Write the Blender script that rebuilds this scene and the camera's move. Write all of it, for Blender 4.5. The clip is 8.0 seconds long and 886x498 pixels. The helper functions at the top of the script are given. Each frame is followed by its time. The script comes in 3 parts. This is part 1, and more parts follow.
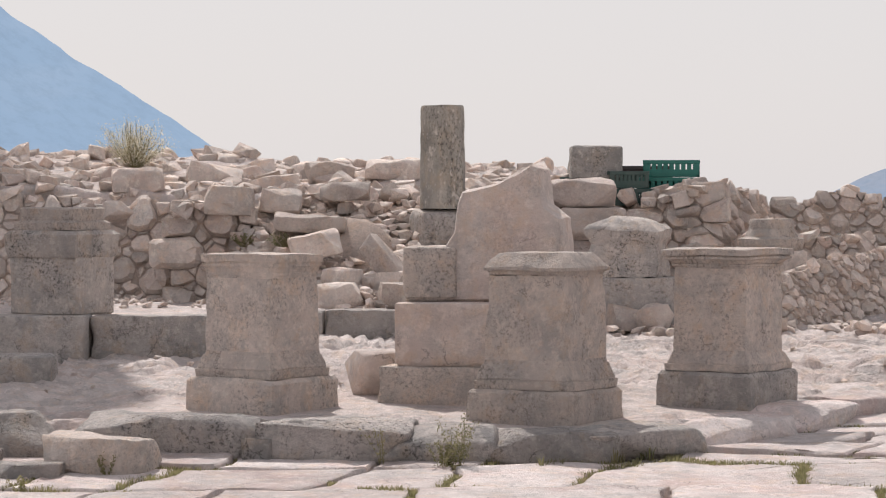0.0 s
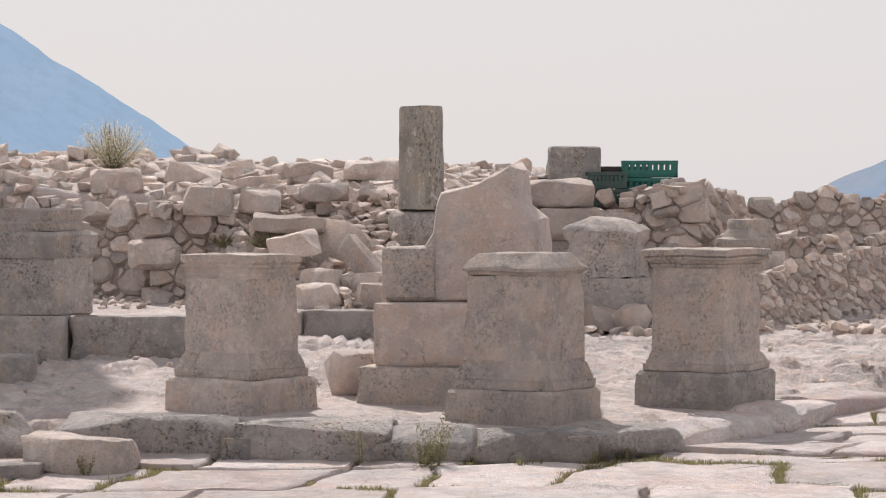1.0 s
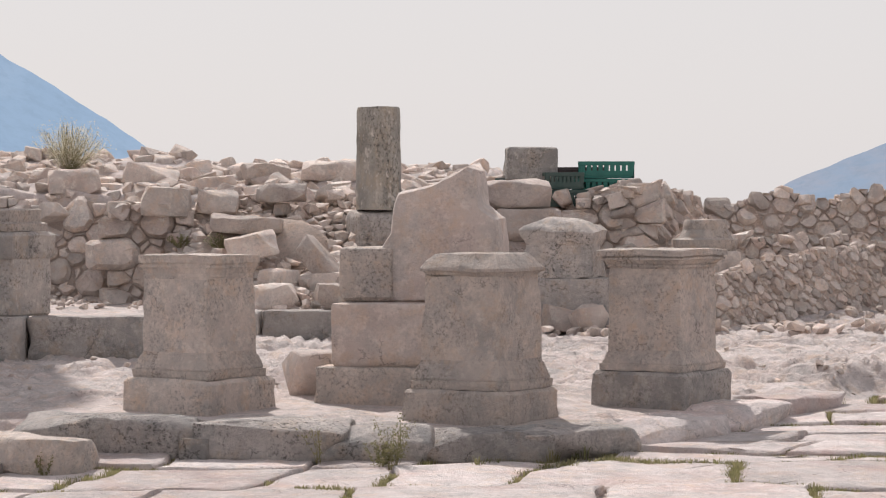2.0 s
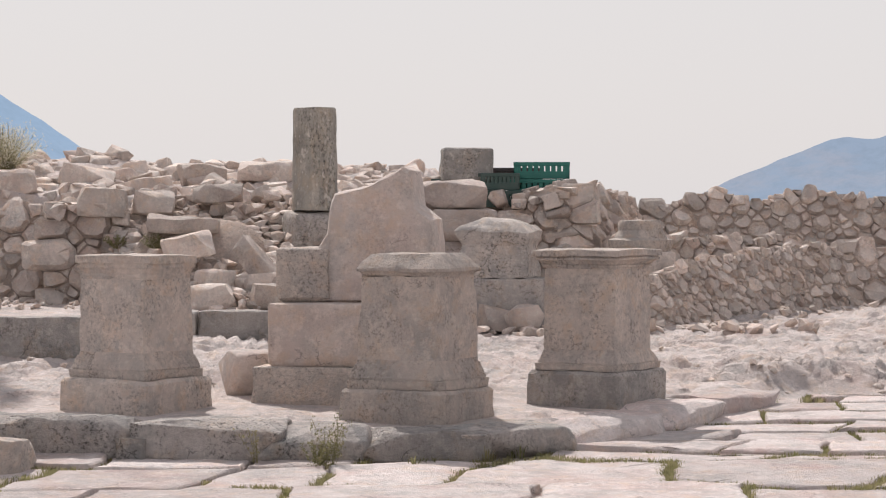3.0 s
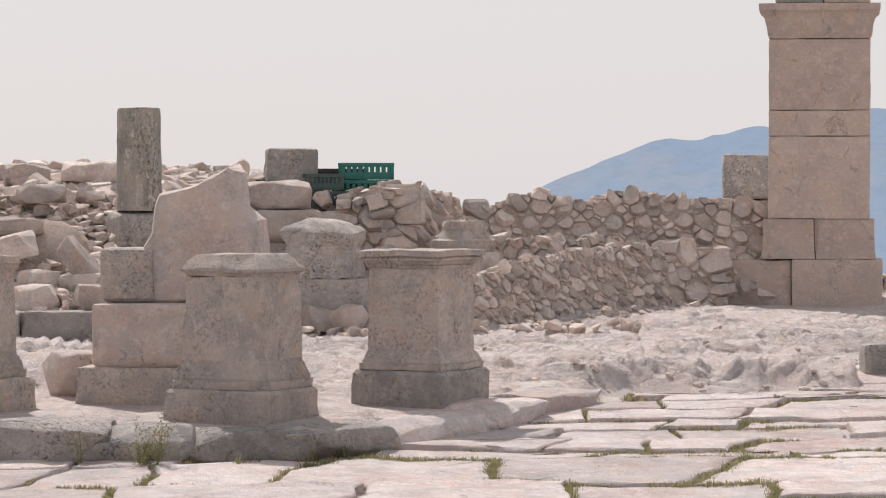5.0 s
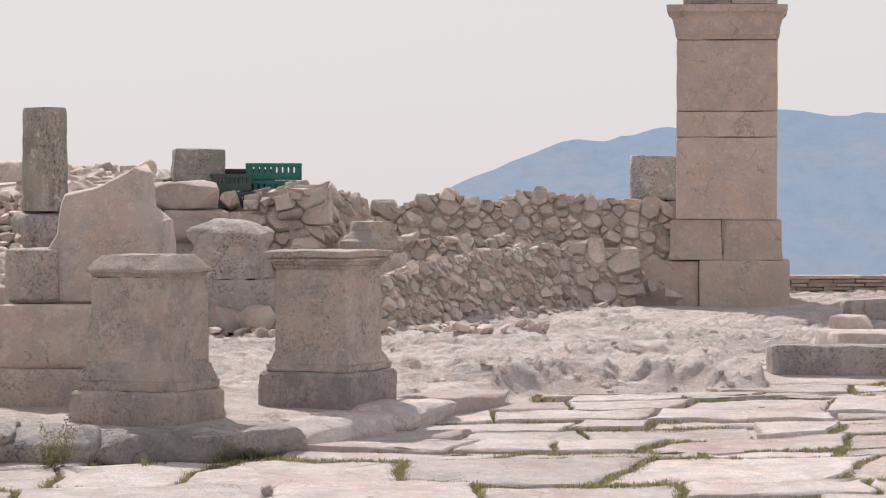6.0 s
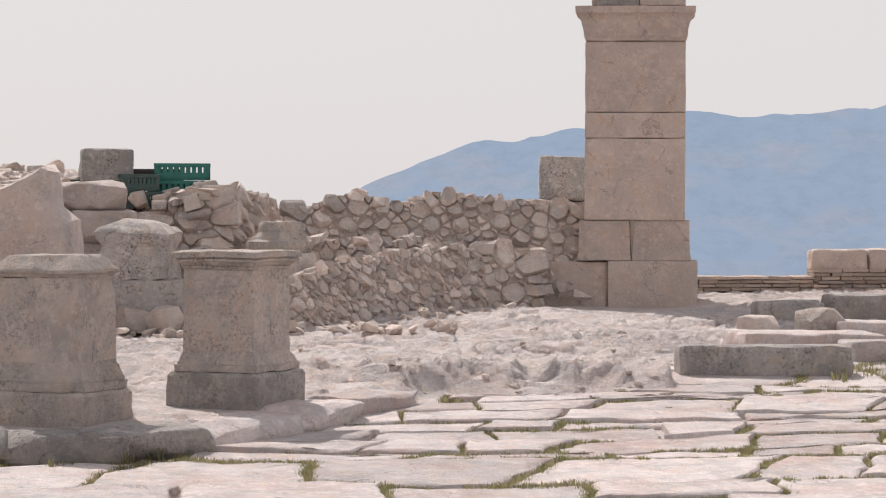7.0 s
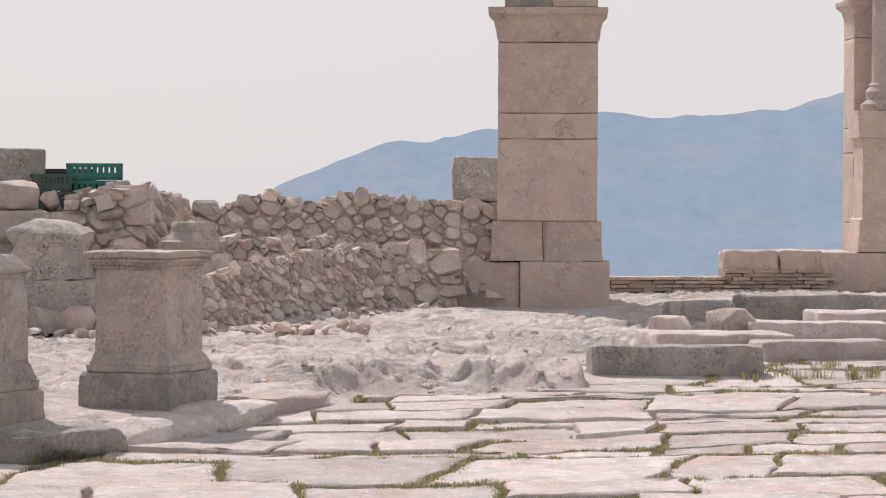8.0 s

◆ **Problem to work on**:
Return each line from the material above exactly, but not the pictures.

◆ **Exercise answer**:
Write the Blender script that rebuilds this scene and the camera's move. Write all of it, for Blender 4.5. The clip is 8.0 seconds long and 886x498 pixels. The helper functions at the top of the script are given. Each frame is followed by its time. The script comes in 3 parts. This is part 1, and more parts follow.
0.0 s
1.0 s
2.0 s
3.0 s
5.0 s
6.0 s
7.0 s
8.0 s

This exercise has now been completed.